Eu apostei nesse filme como o melhor de 2006, e acho que não errei...muito. Não sei se é o melhor, mas é um dos melhores, sem dúvida. Engraçado como eles mudaram MUITA coisa do livro, e ao mesmo tempo mantiveram muita coisa também. Os irmãos Nolan alteraram radicalmente a estrutura, mudaram a moldura da trama, modificaram alguns eventos, algumas personagens...enfim, jogaram as coisas de pernas para o ar. Mas ficou excelente, e fiel no que importa.
A moldura do livro é a seguinte: há uma narração no presente, envolvendo os descendentes de Angier e Borden, conduzida pelo filho de um deles, que se encontra com a filha do outro. Nessa narrativa são encaixados dois diários. Primeiro o de Borden, depois o de Angier, em blocos completos. Depois há uma resolução no presente. O Priest escreve muito bem, e você tem um sentimento de cumplicidade muito grande primeiro com o Borden, depois com o Angier. Os dois se colocam como vítimas, e narram a história de forma pouco confiável, mas no final quem vence e surge como mais honesto é o Angier. No filme, os Nolan eliminaram essa moldura em favor de outra, mais complicada (e mais banal), envolvendo o julgamento do Borden pela morte do Angier.
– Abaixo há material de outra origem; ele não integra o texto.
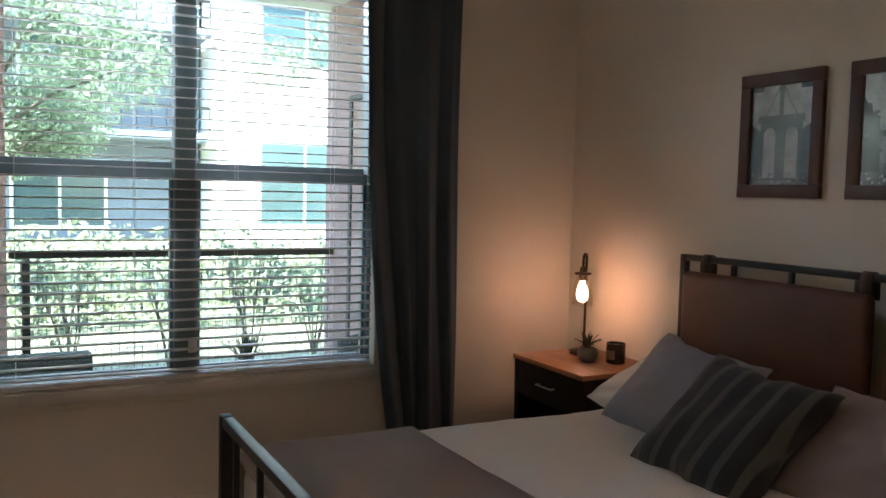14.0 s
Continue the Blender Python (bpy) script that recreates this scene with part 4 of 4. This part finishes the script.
# ---- outside: patio, garden, far houses ----
structure("patio_floor", box(-4.45, XL - 0.18, 3.0, 6.1, -0.14, -0.02), CONCRETE, "grey concrete patio slab", "patio")
structure("ground", box(-900, XL - 0.18, -900, 900, -0.9, -0.16), GRASS, "sunlit grass and pale soil of the garden", "ground")
structure("patio_ceiling", box(-4.40, XL - 0.19, 2.6, 7.0, 2.80, 3.02), WHITESTUCCO, "pale underside of the balcony above the patio", "ceiling")
structure("patio_wall", box(-4.42, XL - 0.19, 5.935, 6.10, -0.14, 2.795), STUCCO, "rose stucco side wall of the patio", "wall")
structure("patio_column", box(-4.42, -4.12, 3.30, 3.72, -0.14, 2.795, 0.01), STUCCO, "rose stucco patio column", "column")
pd = thing("door_patio", "rose storage door in a grey-brown frame on the patio wall", "door", kind="structure")
part("frame", box(-3.88, -3.83, 5.905, 5.933, -0.02, 2.11, 0.003), DOORFRAME, pd)
part("frame", box(-3.829, -2.95, 5.905, 5.933, 2.075, 2.11, 0.003), DOORFRAME, pd)
part("leaf", box(-3.825, -2.95, 5.915, 5.933, 0.0, 2.07, 0.003), STUCCO, pd)
rail = thing("patio_railing", "dark metal patio railing filled with wire mesh", "railing")
PX = -4.25
part("top_rail", box(PX - 0.03, PX + 0.03, 3.73, 5.93, 0.945, 0.99, 0.004), BLACKMETAL, rail)
part("bottom_rail", box(PX - 0.02, PX + 0.02, 3.73, 5.93, 0.06, 0.095, 0.004), BLACKMETAL, rail)
for y in (3.83, 4.86):
    part("post", box(PX - 0.025, PX + 0.025, y - 0.025, y + 0.025, -0.02, 0.944, 0.004), BLACKMETAL, rail)
for k in range(43):
    y = 3.80 + 0.05 * k
    part("mesh_wire", tube([(PX, y, 0.095), (PX, y, 0.946)], 0.0022, 5), BLACKMETAL, rail)
for k in range(17):
    z = 0.12 + 0.05 * k
    part("mesh_wire", tube([(PX + 0.004, 3.79, z), (PX + 0.004, 5.91, z)], 0.0022, 5), BLACKMETAL, rail)
pp = thing("patio_plant", "spiky grass plant in a dark patio pot", "plant", pose(-3.85, 5.17, -0.02))
part("pot", lathe([(0, 0), (0.09, 0), (0.11, 0.02), (0.13, 0.24), (0.12, 0.25), (0.11, 0.22), (0, 0.21)], 28), CANDLE, pp, smooth=True)
part("leaves", spiky(46, 0.25, 0.016, 0.20, 5, (3, 34)), SUCCULENT, pp, "upright thin green blades", True)


def wicker_chair(x, y, turn, tub):
    w = thing("wicker_chair", "black wicker tub chair on the patio" if tub else "low square black wicker patio chair", "chair", pose(x, y, -0.02, 0, 0, turn), "patio chairs")
    part("seat", box(-0.27, 0.27, -0.28, 0.22, 0.16, 0.30, 0.03, 3), WICKER, w, smooth=True)
    if tub:
        def back(u, v):
            a = math.pi * (u - 0.5) * 1.15
            return (0.30 * math.sin(a), 0.05 + 0.25 * math.cos(a), 0.28 + (0.41 - 0.12 * (2 * u - 1) ** 2) * v)
        part("backrest", grid(24, 6, back, thick=0.03), WICKER, w, smooth=True)
    else:
        part("backrest", box(-0.32, 0.32, 0.225, 0.30, 0.10, 0.63, 0.025, 3), WICKER, w, smooth=True)
        for sx in (-1, 1):
            part("armrest", box(min(sx * 0.275, sx * 0.32), max(sx * 0.275, sx * 0.32), -0.28, 0.222, 0.10, 0.50, 0.02, 3), WICKER, w, smooth=True)
    for sx in (-1, 1):
        for sy in (-1, 1):
            part("leg", tube([(sx * 0.22, sy * 0.22, 0), (sx * 0.24, sy * 0.24, 0.17)], 0.014, 8), WICKER, w)
    return w


wicker_chair(-2.93, 3.77, -90, False)
wicker_chair(-2.95, 5.72, -60, True)


def leaf_cloud(spots, n, size, seed):
    """Many small leaves round given blobs (x, y, z, rx, ry, rz), thinned at the outside."""
    rnd = np.random.RandomState(seed)
    spots = np.array(spots, float)
    pick = rnd.choice(len(spots), n, p=(v := spots[:, 3] * spots[:, 4] * spots[:, 5]) / v.sum())
    d = rnd.normal(size=(n, 3))
    d /= np.linalg.norm(d, axis=1)[:, None]
    c = spots[pick, :3] + d * spots[pick, 3:] * rnd.uniform(0.25, 1.05, (n, 1)) ** 0.6
    a = rnd.normal(size=(n, 3))
    a /= np.linalg.norm(a, axis=1)[:, None]
    b = np.cross(a, rnd.normal(size=(n, 3)))
    b /= np.linalg.norm(b, axis=1)[:, None]
    s = size * rnd.uniform(0.6, 1.4, (n, 1))
    vs = np.stack([c - a * s, c + b * s * 0.45, c + a * s, c - b * s * 0.45], 1).reshape(-1, 3)
    me = bpy.data.meshes.new("leaves")
    me.from_pydata(vs.tolist(), [], np.arange(4 * n).reshape(-1, 4).tolist())
    return me


rg = random.Random(21)
hedge = leaf_cloud([(-8.0 + rg.uniform(-0.3, 0.3), -6 + 0.45 * k, 0.40 + rg.uniform(-0.05, 0.06), 0.55, 0.45, 0.62) for k in range(52)], 26000, 0.045, 4)
hedge.materials.append(HEDGELEAF)
tagged(new("hedge", hedge), "clipped sunlit green hedge along the garden", "hedge", kind="stuff")
shrub = leaf_cloud([(-5.9 + rg.uniform(-0.6, 0.6), 2.6 + 0.38 * k, 0.35 + rg.uniform(-0.25, 0.45), 0.36, 0.36, 0.30) for k in range(14)], 3600, 0.035, 6)
shrub.materials.append(TREELEAF)
tagged(new("shrubs", shrub), "loose leafy shrubs behind the patio railing", "shrub", kind="stuff")



def stem_shrub(x, y, h, seed):
    """A half-bare shrub: forking stems from one root, a few leaves at the tips."""
    r = random.Random(seed)
    t = thing("bare_shrub", "thin forking garden shrub with sparse leaves", "shrub", pose(x, y, -0.17), "shrubs behind the railing")
    tips = []
    for k in range(6):
        a, lean = 2 * math.pi * k / 6 + r.uniform(-0.4, 0.4), r.uniform(0.10, 0.34)
        p1 = Vector((lean * 0.4 * math.cos(a), lean * 0.4 * math.sin(a), h * 0.42))
        part("stem", tube([(0, 0, 0), tuple(p1 * 0.55), tuple(p1)], 0.010, 6, taper=0.007), TWIG, t, smooth=True)
        for q in range(3):
            b = a + r.uniform(-1.1, 1.1)
            p2 = p1 + Vector((lean * r.uniform(0.3, 0.9) * math.cos(b), lean * r.uniform(0.3, 0.9) * math.sin(b), h * r.uniform(0.26, 0.55)))
            part("branch", tube([tuple(p1), tuple(p1.lerp(p2, 0.5) + Vector((0.015, -0.01, 0.02))), tuple(p2)], 0.006, 5, taper=0.003), TWIG, t, smooth=True)
            tips.append((p2.x, p2.y, p2.z, 0.13, 0.13, 0.12))
    me = leaf_cloud(tips, 260, 0.026, seed)
    me.materials.append(TREELEAF)
    new("leaves", me).parent = t


for k, (x, y) in enumerate(((-5.3, 4.15), (-5.5, 4.95), (-5.2, 5.55), (-5.6, 3.5), (-5.7, 6.3))):
    stem_shrub(x, y, 1.05 + 0.08 * (k % 3), 60 + k)


def tree(x, y, h, spread, n, seed, lo=0.42, label="leafy garden tree with a pale trunk"):
    r = random.Random(seed)
    t = thing("garden_tree", label, "tree", pose(x, y, -0.17), "garden trees")
    part("trunk", tube([(0, 0, 0), (0.05, 0.03, h * 0.3), (-0.04, 0.05, h * 0.6), (0.03, 0, h * 0.9)], 0.11, 10, taper=0.03), BARK, t, smooth=True)
    blobs = []
    for k in range(11):
        a, z = 2.4 * k + r.uniform(-0.4, 0.4), h * r.uniform(lo, 0.95)
        ln = spread * r.uniform(0.5, 1.0)
        e = (ln * math.cos(a), ln * math.sin(a), z + r.uniform(-0.1, 0.5))
        part("limb", tube([(0, 0, z * 0.75), (e[0] * 0.5, e[1] * 0.5, z * 0.92), e], 0.035, 7, taper=0.010), BARK, t, smooth=True)
        blobs += [(e[0] + r.uniform(-0.3, 0.3), e[1] + r.uniform(-0.3, 0.3), e[2] + r.uniform(-0.2, 0.3), 0.75, 0.75, 0.55), (e[0] * 0.6, e[1] * 0.6, z + 0.2, 0.6, 0.6, 0.5)]
    me = leaf_cloud(blobs, n, 0.043, seed)
    me.materials.append(TREELEAF)
    c = new("crown", me)
    c.parent = t
    return t


tree(-10.6, 3.6, 5.8, 2.0, 30000, 31, 0.26)
tree(-12.5, 2.2, 6.8, 2.8, 20000, 32, 0.22)
tree(-13.0, 10.4, 7.8, 3.4, 24000, 33, 0.48)
tree(-11.0, 0.2, 6.0, 1.8, 3000, 34, 0.34)


def house(x, y0, y1, h, label, windows, m_wall):
    """A long two-storey house front facing +x, windows set into it."""
    t = thing("apartment_building", label, "building", group="apartment buildings across the garden")
    part("wall", box(x - 8, x, y0, y1, -0.2, h), m_wall, t)
    part("roof", box(x - 8.3, x + 0.5, y0 - 0.4, y1 + 0.4, h, h + 0.35, 0.05), ROOF, t)
    for wy0, wy1, wz0, wz1 in windows:
        w = part("window", box(x + 0.002, x + 0.05, wy0 - 0.10, wy1 + 0.10, wz0 - 0.10, wz1 + 0.10, 0.01), WHITESTUCCO, t)
        mid = (wy0 + wy1) / 2
        for a, b in ((wy0, mid - 0.04), (mid + 0.04, wy1)):
            part("pane", box(x + 0.051, x + 0.062, a, b, wz0, wz1), BUILDGLASS, w)
    return t


house(-22, 9.25, 24.0, 7.2, "white stucco apartment building with wide windows", [(10.3, 12.9, 0.4, 2.7), (16.0, 18.6, 0.4, 2.7), (10.3, 12.9, 5.0, 6.6), (16.0, 18.6, 5.0, 6.6)], WHITESTUCCO)
far_block = house(-25, -14.0, 9.15, 8.6, "slate-grey apartment building behind trees, with balconies added to shade it", [(1.2, 3.4, 0.2, 2.0), (4.0, 6.4, 0.2, 2.0), (-5, -2.6, 0.2, 2.0), (1.2, 3.4, 3.6, 5.6), (4.2, 6.4, 3.6, 5.6), (-5, -2.6, 3.6, 5.6)], SLATESTUCCO)
# deep balcony decks, added to keep the sun off this front
for z in (2.72, 5.72):
    deck = part("balcony", box(-24.999, -22.7, -13.9, 9.1, z, z + 0.22, 0.01), SLATESTUCCO, far_block, "slate balcony deck added to shade the front")
    part("railing", box(-22.78, -22.72, -13.8, 9.0, z + 0.90, z + 0.97, 0.01), BLACKMETAL, deck)
    for k in range(58):
        part("baluster", box(-22.765, -22.735, -13.8 + 0.40 * k, -13.77 + 0.40 * k, z + 0.221, z + 0.90), BLACKMETAL, deck)
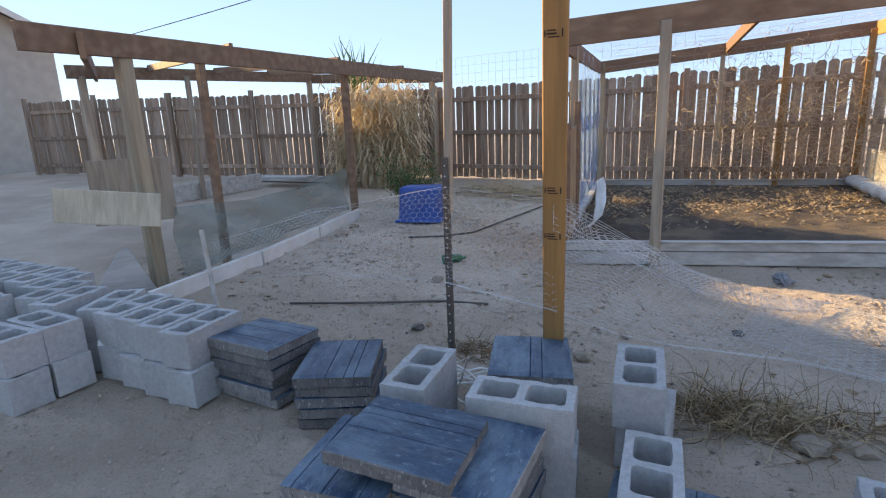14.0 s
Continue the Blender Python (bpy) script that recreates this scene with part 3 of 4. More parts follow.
def build_bed():
    root = thing("raised_bed", Matrix(), "large raised garden bed with faded white boards and dark soil", "garden bed")
    for a, b, n in ((FL, FR, "front_board"), (BL, BR, "back_board"), (FL, BL, "side_board")):
        part(n, bar(a + UP * 0.055, b + UP * 0.055, 0.04, 0.125), M_WHITEBOARD, root, "faded grey-white lower board")
        part(n, bar(a + UP * 0.155, b + UP * 0.155, 0.036, 0.085), M_WHITEBOARD, root, "faded white upper board")
        d = (b - a).normalized()
        part("seam_strip", bar(a + UP * 0.118, b + UP * 0.118, 0.046, 0.010), M_HOSE, root, "black strip between the boards")
        part("cap_strip", bar(a + UP * 0.205, b + UP * 0.205, 0.075, 0.014), M_WHITEBOARD, root, "white plastic edging strip")
    part("side_board", bar(FR + UP * 0.08, BR + UP * 0.08, 0.04, 0.16), M_GREYWOOD, root)
    # soil
    bm = bmesh.new()
    n = 60
    grid = []
    for j in range(n + 1):
        row = []
        for i in range(n + 1):
            p = FL.lerp(FR, i / n).lerp(BL.lerp(BR, i / n), j / n)
            row.append(bm.verts.new((p.x, p.y, p.z + 0.115 + 0.03 * noise.noise(p * 2.2) + 0.018 * noise.noise(p * 7))))
        grid.append(row)
    for j in range(n):
        for i in range(n):
            bm.faces.new((grid[j][i], grid[j][i + 1], grid[j + 1][i + 1], grid[j + 1][i]))
    part("soil", bm, M_SOIL, root, "dark brown soil with leaf litter", smooth=True)
    # puffed white wrap over the right-hand board
    bm = bmesh.new()
    rings = []
    for k in range(61):
        u = k / 60
        p = FR.lerp(BR, u) + UP * 0.19
        puff = 0.085 + 0.026 * abs(math.sin(u * 34)) + 0.012 * noise.noise(p * 9)
        ring = []
        for j in range(10):
            a = 2 * math.pi * j / 10
            ring.append(bm.verts.new((p.x + math.cos(a) * puff * 1.25 + 0.01 * math.sin(u * 60 + j), p.y, p.z + math.sin(a) * puff * 0.8)))
        rings.append(ring)
    for a, b in zip(rings, rings[1:]):
        for j in range(10):
            bm.faces.new((a[j], a[(j + 1) % 10], b[(j + 1) % 10], b[j]))
    bm.faces.new(rings[0])
    bm.faces.new(rings[-1][::-1])
    bmesh.ops.recalc_face_normals(bm, faces=bm.faces)
    part("edge_wrap", bm, M_WHITE, root, "puffy white plastic wrap over the board", smooth=True)
    # leaf litter
    r = random.Random(8)
    bm = bmesh.new()
    for _ in range(1500):
        u, v = r.random(), min(max(r.gauss(0.62, 0.16), 0.05), 0.97)
        p = FL.lerp(FR, u).lerp(BL.lerp(BR, u), v)
        s = r.uniform(0.012, 0.035)
        m = pose(p.x, p.y, p.z + 0.135 + 0.03 * noise.noise(p * 2.2), r.uniform(-40, 40), r.uniform(-40, 40), r.uniform(0, 360))
        q = [bm.verts.new(m @ Vector(c)) for c in ((-s, -s * 0.5, 0), (s, -s * 0.4, s * 0.3), (s * 1.2, s * 0.4, 0), (-s, s * 0.5, s * 0.3))]
        bm.faces.new(q)
    part("leaf_litter", bm, M_LEAF, root, "scattered dead brown leaves")


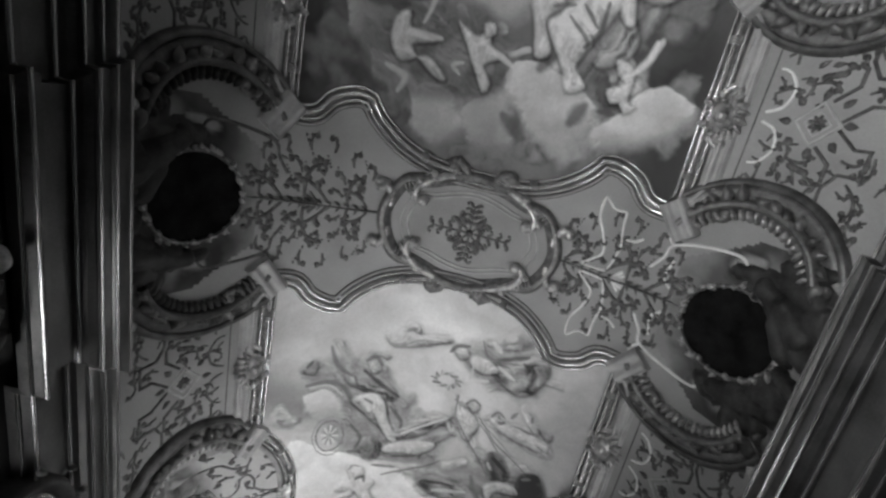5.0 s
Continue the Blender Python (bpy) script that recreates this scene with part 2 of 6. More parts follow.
for e0, e1, c in FIELDS:
    outline = field_outline(e0, e1, c)
    frame_thing = thing("painting_frame", "gilded stucco moulding round a ceiling painting", "frame", "frames of the ceiling paintings")
    # dark HOOD bed paints the shade in the gaps between the rolls
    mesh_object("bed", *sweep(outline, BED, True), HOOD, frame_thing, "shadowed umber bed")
    mesh_object("inner_bead", *sweep(outline, INNER_BEAD, True), GILT, frame_thing)
    mesh_object("main_roll", *sweep(outline, MAIN_ROLL, True), GILT, frame_thing)
    mesh_object("outer_roll", *sweep(outline, OUTER_ROLL, True), GILT, frame_thing)
    mesh_object("outer_lip", *sweep(outline, OUTER_LIP, True), MOULD, frame_thing)

# ---- painted surfaces ----


def value_noise(a, b, scale, seed):
    """Smooth noise from 0 to 1 over the plane a, b."""
    r = np.random.default_rng(seed).random((64, 64))
    p, q = a * scale, b * scale
    i, j = np.floor(p).astype(int), np.floor(q).astype(int)
    f, g = p - i, q - j
    f, g = f * f * (3 - 2 * f), g * g * (3 - 2 * g)
    i, j, i1, j1 = i % 64, j % 64, (i + 1) % 64, (j + 1) % 64
    return (r[i, j] * (1 - f) + r[i1, j] * f) * (1 - g) + (r[i, j1] * (1 - f) + r[i1, j1] * f) * g


def clouds(a, b, scale, seed, octaves=4):
    return sum(value_noise(a, b, scale * 2 ** k, seed + k) / 2 ** k for k in range(octaves)) / sum(1 / 2 ** k for k in range(octaves))


def lay(tone, s, v, strokes, soft=0.22, folds=0.0, contour=0.3, seed=3, rough=0.25, form=0.34):
    """Lays brushed strokes of paint (s, v to s, v, half width, tone) over tone."""
    ws, wv = clouds(s, v, 5, seed) - 0.5, clouds(s, v, 5, seed + 20) - 0.5
    fine, lumpy = clouds(s, v, 14, seed + 40, 2) - 0.5, clouds(s, v, 6, seed + 80, 2) - 0.5
    for k, (a, b, c, d, w, value) in enumerate(strokes):
        i0, i1 = np.searchsorted(s[:, 0], (min(a, c) - 1.5 * w - 0.1, max(a, c) + 1.5 * w + 0.1))
        j0, j1 = np.searchsorted(v[0], (min(b, d) - 1.5 * w - 0.1, max(b, d) + 1.5 * w + 0.1))
        if i1 <= i0 or j1 <= j0:
            continue
        box = (slice(i0, i1), slice(j0, j1))
        amp = min(0.2, 1.6 * w)
        p, q = s[box] + ws[box] * amp, v[box] + wv[box] * amp
        ex, ey = c - a, d - b
        n2 = ex * ex + ey * ey + 1e-9
        u = np.clip(((p - a) * ex + (q - b) * ey) / n2, 0, 1)
        dx, dy = p - a - u * ex, q - b - u * ey
        wide = w * (1.08 - 0.3 * u if k % 2 else 0.8 + 0.28 * u)
        r = np.hypot(dx, dy) / wide + rough * 2.2 * lumpy[box]
        edge = min(0.45, soft * max(1, w / 0.1))
        m = np.clip((1.1 - r) / (2 * edge), 0, 1)
        m = m * m * (3 - 2 * m)
        light = np.clip((-dy * 0.75 - dx * 0.5) / w, -1, 1)
        shade = value * (1 + form * light * np.clip(r, 0, 1) + 0.3 * fine[box])
        if folds and w > 0.05:
            size = math.sqrt(n2)
            if size > 0.08:
                across, along = (dx * ey - dy * ex) / size, u * size
            else:
                across, along = dx * 0.8 + dy * 0.6, dy * 0.8 - dx * 0.6
            bend = 0.12 * ws[box]
            crease = 1 - 2 * np.abs(value_noise((across + bend) * 15 + 3.7 * k, along * 3.2 + 1.3 * k, 1.0, seed + 60) - 0.5)
            crease2 = 1 - 2 * np.abs(value_noise((across + 2 * bend) * 31 + 1.7 * k, along * 6 + 2.3 * k, 1.0, seed + 61) - 0.5)
            shade = shade * (1 + folds * ((crease - 0.55) * 1.5 + (crease2 - 0.55) * 0.8))
        rim = contour * np.exp(-((r - 1.15) / 0.22) ** 2) * min(1, 0.05 / w + 0.3) * (0.5 + 2 * np.clip(wv[box] + 0.3, 0, 1))
        tone[box] = (tone[box] * (1 - np.clip(rim, 0, 0.6))) * (1 - m) + shade * m
    return tone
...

Na prisão, Borden tem acesso ao diário de Angier, e no diário de Angier, Angier por sua vez escreve tendo acesso ao diário de Borden. Há um diário dentro de um diário, flashbacks dentro de flashbacks, e comunicação direta entre ambos, por um artifício muito bem bolado que seria spoiler dizer. Desta maneira, os Nolan embaralham os dois blocos do livro e fazem um picadinho interessantíssimo. O truque das argolas, repetido algumas vezes no filme, representa bem a estrutura do roteiro. Que também replica a estrutura em três atos do número de mágica, narrada por Cutter no começo e no final do filme.
Eu sei que muita gente vai sair reclamando do filme por causa do final, mas no fundo The Prestige é ele mesmo um número de mágica cinematográfica, brilhantemente construído. Reclamar do final é cair no truque dos Nolan e confirmar a moral da história: segredos simples são difíceis de se acreditar, mas os complicados são difíceis de se aceitar. As pessoas acabam preferindo os simples, mesmo os intuindo, já que o que importa é acompanhar o número e se deixar deleitar por ele. Deleite por deleite, eu sinto dificuldades para acreditar que alguém não se sinta deleitado com este filme, pelo menos até o final. Prende tanto a atenção que você praticamente cai da poltrona, se aproximando inconscientemente da tela. E basicamente é essa a moral de The Prestige. É possível argumentar que seja um filme vazio, mas não é. The Prestige é um filme-tese quase irretocável, e a tese é interessante e não se aplica apenas a filmes ou números de mágica.
Em relação aos problemas...se os Nolan desconstruíram o livro de forma inteligente, a ordem do livro (e sua moldura) também tinham uma função importante, que acaba sendo perdida no filme. O prestige do número de Borden é simples, beirando ao ridículo, mas fácil de se aceitar. O prestige do número de Angier é mais complicado, requer uma dose extraordinária de suspensão de descrença, e é portanto mais difícil de se engolir. O livro lidava com isso muito bem. O prestige de Borden é revelado no final, depois de pouquíssimas pistas, e me pegou de surpresa. O prestige de Angier não tem muito mistério já a partir de mais ou menos a metade do diário de Angier, e vai sendo introduzido com cuidado, de modo que o leitor tem mais facilidade de aceitá-lo. E também consegue entender melhor o que se passava pela cabeça de Angier, que é um sujeito bem mais interessante e complexo no livro do que no filme.
No filme, os Nolan decidiram colocar uma pista sobre o prestige de Borden em praticamente TODAS as cenas em que ele aparece, e algumas em que ele não aparece. Are you watching closely?, a frase que é repetida várias vezes no filme, é dirigida à audiência. Eu vi o filme já sabendo o segredo de Borden, mas imagino que se não soubesse teria adivinhado facilmente, o que tira um pouco do impacto. Tudo bem que os Nolan querem provar algo com isso, mas dava para cortar metade das trocentas pistas. Se você estiver "watching closely", vai adivinhar com certeza. Já o prestige do truque de Angier é introduzido subitamente demais. Cai do céu, quase que literalmente, e por ser tão radical, fica um pouco chocante demais.
De qualquer maneira, verei de novo pelo menos mais uma vez no cinema, e comprarei o DVD. Se não é o melhor filme do ano, vai ser difícil encontrar um mais inteligente.